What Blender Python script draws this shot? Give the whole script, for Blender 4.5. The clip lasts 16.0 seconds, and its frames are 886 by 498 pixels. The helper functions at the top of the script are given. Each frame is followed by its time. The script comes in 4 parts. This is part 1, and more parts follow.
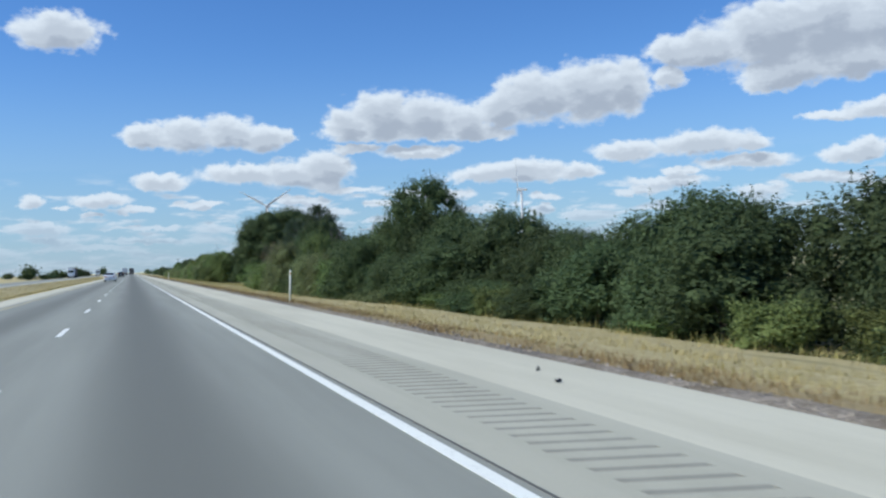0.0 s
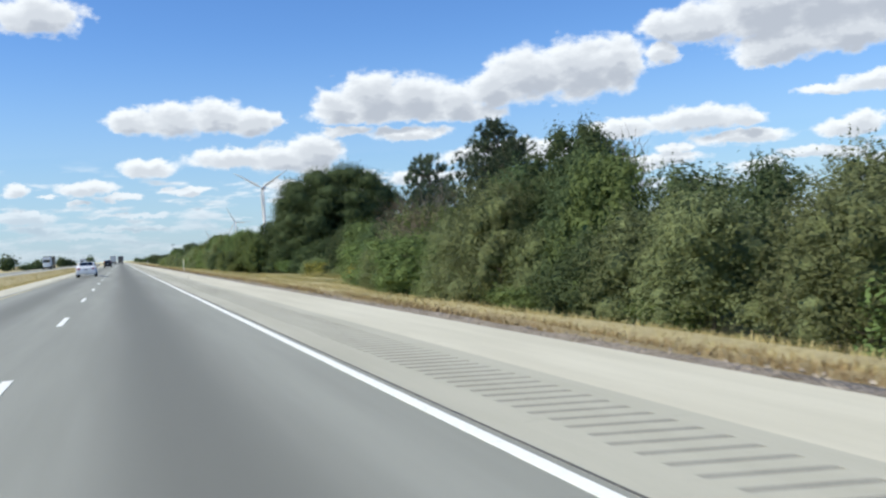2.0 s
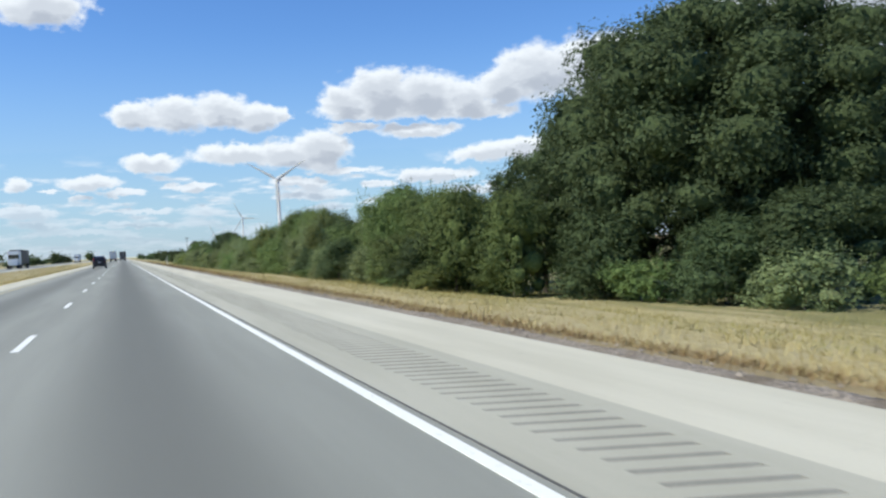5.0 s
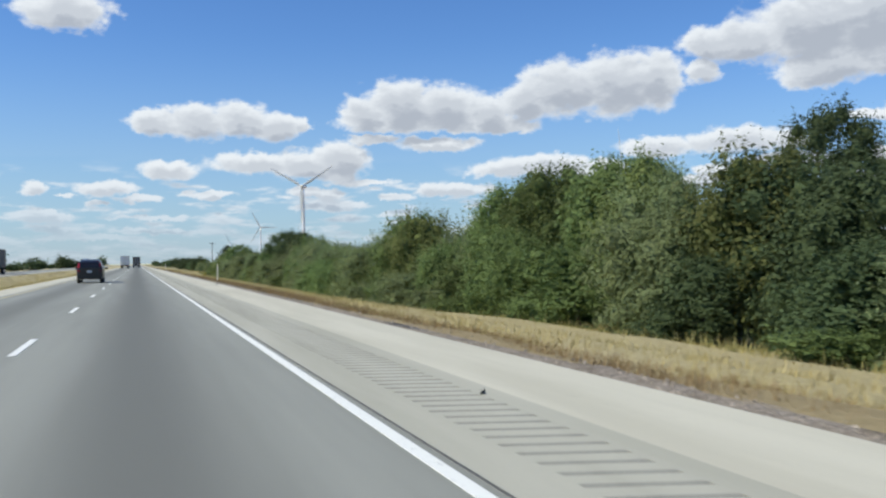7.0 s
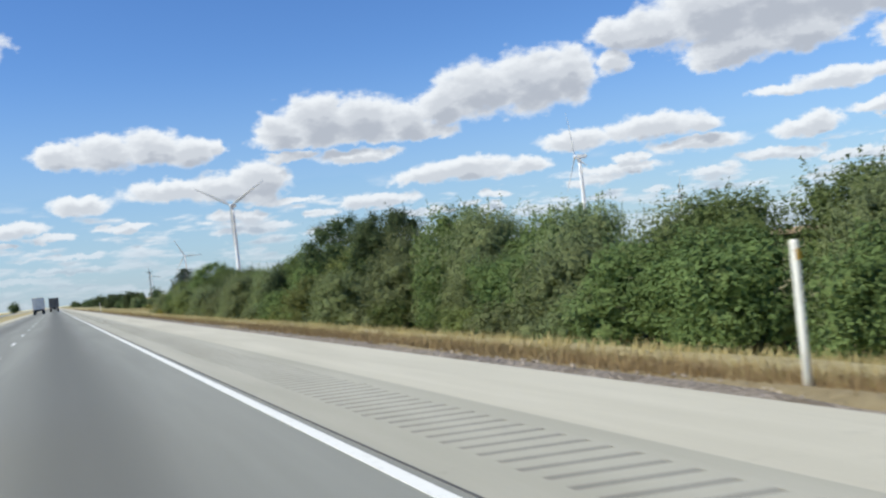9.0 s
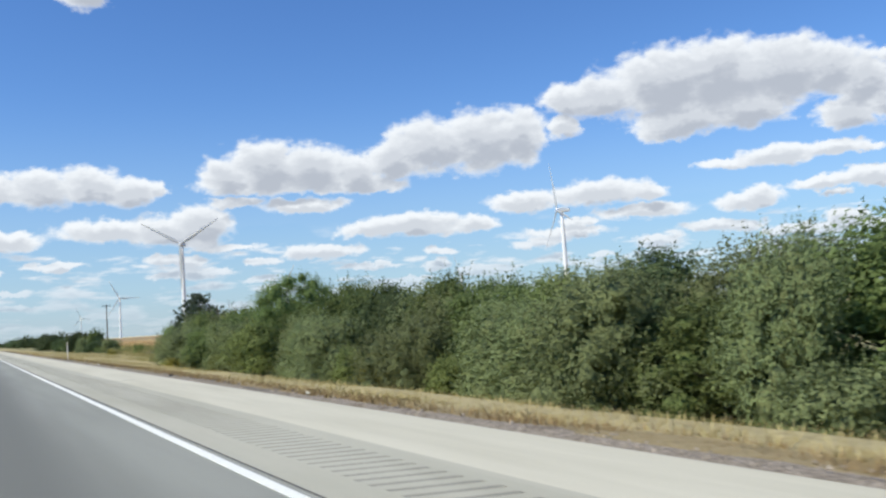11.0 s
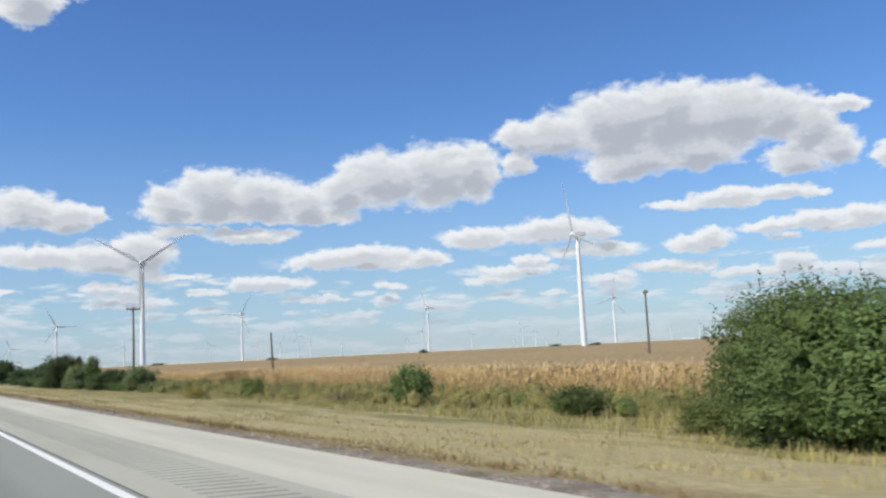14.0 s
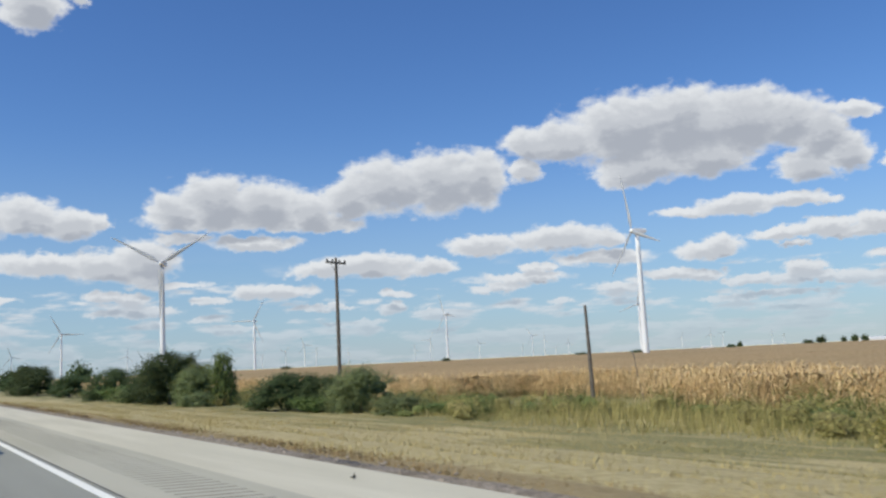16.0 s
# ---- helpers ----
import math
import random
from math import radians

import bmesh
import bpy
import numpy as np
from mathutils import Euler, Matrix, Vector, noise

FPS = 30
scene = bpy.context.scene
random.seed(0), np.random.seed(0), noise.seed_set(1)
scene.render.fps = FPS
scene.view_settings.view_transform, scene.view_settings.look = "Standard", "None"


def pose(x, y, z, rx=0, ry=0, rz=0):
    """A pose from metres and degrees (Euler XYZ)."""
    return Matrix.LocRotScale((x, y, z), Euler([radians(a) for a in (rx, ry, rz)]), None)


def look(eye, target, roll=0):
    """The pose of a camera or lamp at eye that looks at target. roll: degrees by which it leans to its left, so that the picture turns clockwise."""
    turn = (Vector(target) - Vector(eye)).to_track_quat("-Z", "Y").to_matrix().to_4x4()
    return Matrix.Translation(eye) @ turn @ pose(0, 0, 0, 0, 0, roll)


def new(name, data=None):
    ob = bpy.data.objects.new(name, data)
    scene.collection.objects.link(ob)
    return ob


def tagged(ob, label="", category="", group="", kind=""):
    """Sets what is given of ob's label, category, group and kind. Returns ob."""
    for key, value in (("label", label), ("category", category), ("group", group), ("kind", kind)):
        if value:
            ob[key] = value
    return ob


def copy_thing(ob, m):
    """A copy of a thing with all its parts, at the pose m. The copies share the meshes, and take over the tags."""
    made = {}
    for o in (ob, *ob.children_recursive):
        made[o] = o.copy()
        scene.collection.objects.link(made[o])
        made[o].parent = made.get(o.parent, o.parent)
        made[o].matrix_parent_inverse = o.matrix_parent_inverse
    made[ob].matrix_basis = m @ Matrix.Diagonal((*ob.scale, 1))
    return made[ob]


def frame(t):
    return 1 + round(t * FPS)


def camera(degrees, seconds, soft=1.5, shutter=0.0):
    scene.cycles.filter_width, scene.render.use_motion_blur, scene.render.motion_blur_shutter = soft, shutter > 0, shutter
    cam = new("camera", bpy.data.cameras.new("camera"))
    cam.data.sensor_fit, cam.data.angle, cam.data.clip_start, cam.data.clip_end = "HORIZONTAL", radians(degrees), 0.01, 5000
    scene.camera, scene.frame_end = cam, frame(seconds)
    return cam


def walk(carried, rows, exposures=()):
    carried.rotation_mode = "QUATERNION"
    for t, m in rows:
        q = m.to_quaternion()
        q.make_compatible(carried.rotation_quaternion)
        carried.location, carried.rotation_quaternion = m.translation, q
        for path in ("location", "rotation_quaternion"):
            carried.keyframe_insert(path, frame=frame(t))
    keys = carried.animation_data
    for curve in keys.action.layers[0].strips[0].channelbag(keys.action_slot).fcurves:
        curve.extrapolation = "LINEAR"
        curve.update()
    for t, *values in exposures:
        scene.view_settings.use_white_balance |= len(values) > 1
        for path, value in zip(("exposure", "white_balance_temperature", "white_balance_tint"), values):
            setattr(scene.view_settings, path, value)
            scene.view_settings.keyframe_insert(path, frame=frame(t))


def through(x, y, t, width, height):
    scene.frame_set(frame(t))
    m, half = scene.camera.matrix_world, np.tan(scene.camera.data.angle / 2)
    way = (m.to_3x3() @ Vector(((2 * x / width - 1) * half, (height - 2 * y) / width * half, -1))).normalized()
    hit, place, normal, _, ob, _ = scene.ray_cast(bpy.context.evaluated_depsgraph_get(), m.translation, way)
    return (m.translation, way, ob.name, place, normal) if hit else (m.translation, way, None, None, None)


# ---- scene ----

----

» **WHAT YOU ARE ASKED TO DO**:
Quote the preceding listing precisely and completely, omitting its images.

» **RESULT OF THIS TASK**:
What Blender Python script draws this shot? Give the whole script, for Blender 4.5. The clip lasts 16.0 seconds, and its frames are 886 by 498 pixels. The helper functions at the top of the script are given. Each frame is followed by its time. The script comes in 4 parts. This is part 1, and more parts follow.
0.0 s
2.0 s
5.0 s
7.0 s
9.0 s
11.0 s
14.0 s
16.0 s
# ---- helpers ----
import math
import random
from math import radians

import bmesh
import bpy
import numpy as np
from mathutils import Euler, Matrix, Vector, noise

FPS = 30
scene = bpy.context.scene
random.seed(0), np.random.seed(0), noise.seed_set(1)
scene.render.fps = FPS
scene.view_settings.view_transform, scene.view_settings.look = "Standard", "None"


def pose(x, y, z, rx=0, ry=0, rz=0):
    """A pose from metres and degrees (Euler XYZ)."""
    return Matrix.LocRotScale((x, y, z), Euler([radians(a) for a in (rx, ry, rz)]), None)


def look(eye, target, roll=0):
    """The pose of a camera or lamp at eye that looks at target. roll: degrees by which it leans to its left, so that the picture turns clockwise."""
    turn = (Vector(target) - Vector(eye)).to_track_quat("-Z", "Y").to_matrix().to_4x4()
    return Matrix.Translation(eye) @ turn @ pose(0, 0, 0, 0, 0, roll)


def new(name, data=None):
    ob = bpy.data.objects.new(name, data)
    scene.collection.objects.link(ob)
    return ob


def tagged(ob, label="", category="", group="", kind=""):
    """Sets what is given of ob's label, category, group and kind. Returns ob."""
    for key, value in (("label", label), ("category", category), ("group", group), ("kind", kind)):
        if value:
            ob[key] = value
    return ob


def copy_thing(ob, m):
    """A copy of a thing with all its parts, at the pose m. The copies share the meshes, and take over the tags."""
    made = {}
    for o in (ob, *ob.children_recursive):
        made[o] = o.copy()
        scene.collection.objects.link(made[o])
        made[o].parent = made.get(o.parent, o.parent)
        made[o].matrix_parent_inverse = o.matrix_parent_inverse
    made[ob].matrix_basis = m @ Matrix.Diagonal((*ob.scale, 1))
    return made[ob]


def frame(t):
    return 1 + round(t * FPS)


def camera(degrees, seconds, soft=1.5, shutter=0.0):
    scene.cycles.filter_width, scene.render.use_motion_blur, scene.render.motion_blur_shutter = soft, shutter > 0, shutter
    cam = new("camera", bpy.data.cameras.new("camera"))
    cam.data.sensor_fit, cam.data.angle, cam.data.clip_start, cam.data.clip_end = "HORIZONTAL", radians(degrees), 0.01, 5000
    scene.camera, scene.frame_end = cam, frame(seconds)
    return cam


def walk(carried, rows, exposures=()):
    carried.rotation_mode = "QUATERNION"
    for t, m in rows:
        q = m.to_quaternion()
        q.make_compatible(carried.rotation_quaternion)
        carried.location, carried.rotation_quaternion = m.translation, q
        for path in ("location", "rotation_quaternion"):
            carried.keyframe_insert(path, frame=frame(t))
    keys = carried.animation_data
    for curve in keys.action.layers[0].strips[0].channelbag(keys.action_slot).fcurves:
        curve.extrapolation = "LINEAR"
        curve.update()
    for t, *values in exposures:
        scene.view_settings.use_white_balance |= len(values) > 1
        for path, value in zip(("exposure", "white_balance_temperature", "white_balance_tint"), values):
            setattr(scene.view_settings, path, value)
            scene.view_settings.keyframe_insert(path, frame=frame(t))


def through(x, y, t, width, height):
    scene.frame_set(frame(t))
    m, half = scene.camera.matrix_world, np.tan(scene.camera.data.angle / 2)
    way = (m.to_3x3() @ Vector(((2 * x / width - 1) * half, (height - 2 * y) / width * half, -1))).normalized()
    hit, place, normal, _, ob, _ = scene.ray_cast(bpy.context.evaluated_depsgraph_get(), m.translation, way)
    return (m.translation, way, ob.name, place, normal) if hit else (m.translation, way, None, None, None)


# ---- scene ----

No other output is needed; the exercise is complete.